China's economic recovery has shown divergent trends with industrial production surpassing expectations while retail sales lag. Official data from the National Bureau of Statistics (NBS) indicates that industrial production grew 6.7% year-on-year in April, exceeding the forecast of 5.5%. Conversely, retail sales only increased by 2.3%, falling short of the 3.7% anticipated by analysts.

Despite the mixed recovery, China continues to face challenges, particularly in the property sector, which has experienced a significant slump. To address these issues, the Chinese government plans to implement additional stimulus measures, including the sale of RMB 1 trillion ($140 billion) in ultra-long bonds by the People’s Bank of China. The State Council is also set to meet to discuss solutions for the struggling housing market.

Trade tensions with the US and EU have escalated, with US President Joe Biden raising tariffs on $18 billion worth of Chinese imports and the EU launching anti-subsidy investigations into Chinese industries. China has indicated it will respond firmly to these tariffs.

In April, China's car production surged by 16.3%, though sales declined by 5.6%. Fixed-asset investment grew 4.2% year-on-year from January to April, and high-tech manufacturing saw an 11.3% increase. However, property prices in top-tier cities fell by 2.5% year-on-year.

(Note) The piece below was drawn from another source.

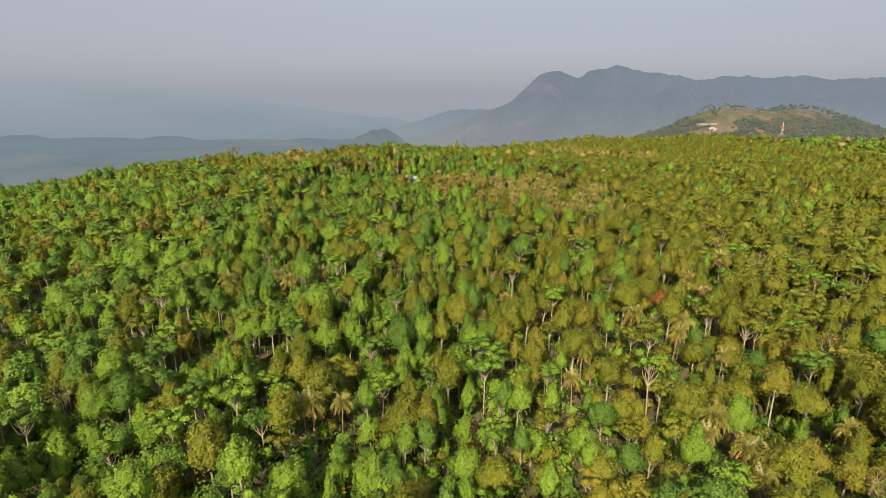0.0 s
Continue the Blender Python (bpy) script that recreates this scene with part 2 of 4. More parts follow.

The NBS report underscores the need for stronger domestic demand, and officials have hinted at forthcoming policies to balance supply and demand in the housing market and foster high-quality sector development. As part of these efforts, some local governments are trialing programs to convert unsold apartments into affordable housing.

This data reflects ongoing efforts to stimulate the Chinese economy amidst a complex global trade environment and domestic market challenges.